Cet article a été publié dans Le Monde le mercredi 15 octobre 1999

La reconnaissance sociale du couple homosexuel et, au-delà, de l’accès des homosexuels à la parentalité est l’objet de controverses dans les pays occidentaux. Je laisse de côté ici les calculs politiques qui conduisent les responsables politiques à refuser des droits aux homosexuels pour ne pas heurter la majorité d’une France chrétienne et bien pensante. Je m’intéresserai à un aspect particulier : le mode sur lequel sont invoquées les lumières de la psychanalyse. Je ne peux, en effet, en aucun cas retrouver dans les attendus proférés « au nom de la psychanalyse » ce qui me paraît faire la vérité de la pratique que j’exerce.

Le travail du psychanalyste se borne à soutenir les efforts des analysants pour se dégager des conflits liés à la vie psychique infantile. Les constructions théoriques qui permettent ce travail sont révisables et psychanalytiques dans la mesure où elles se situent sur un autre terrain que les formes de l’organisation sociale : pulsions, désirs, identifications, rapports aux objets, oedipe, sont des processus psychiques généraux qui se retrouvent dans toutes les organisations sociales.
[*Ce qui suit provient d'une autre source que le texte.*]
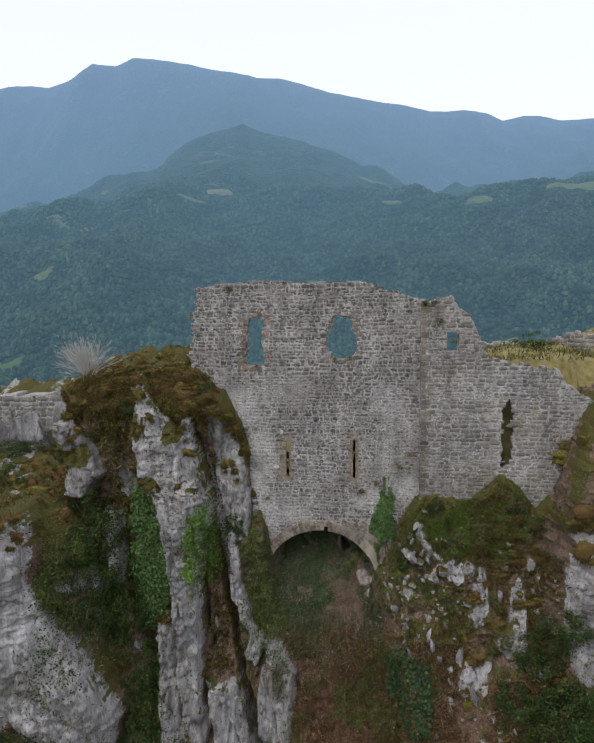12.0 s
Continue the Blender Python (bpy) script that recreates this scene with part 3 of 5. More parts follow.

Rien à voir avec le spectacle auquel nous assistons où des psychanalystes prétendent déterminer les conditions d’un développement psychique normal en le liant aux structures familiales qui prévalent de façon contingente depuis des siècles en Occident. C’est passer de l’analyse de fonctionnements psychiques à une prescription des conditions de la subjectivation. La demande sociale considère la « famille conjugale » comme une norme dont il s’agit de déterminer les conditions psychiques, les situations qui s’écartent de cette norme (monoparentales, homoparentales, etc.) se caractérisant supposément par divers types de perturbations psychiques. Or tels étaient, bien avant la psychanalyse, les objectifs et les pratiques de la psychiatrie sociale.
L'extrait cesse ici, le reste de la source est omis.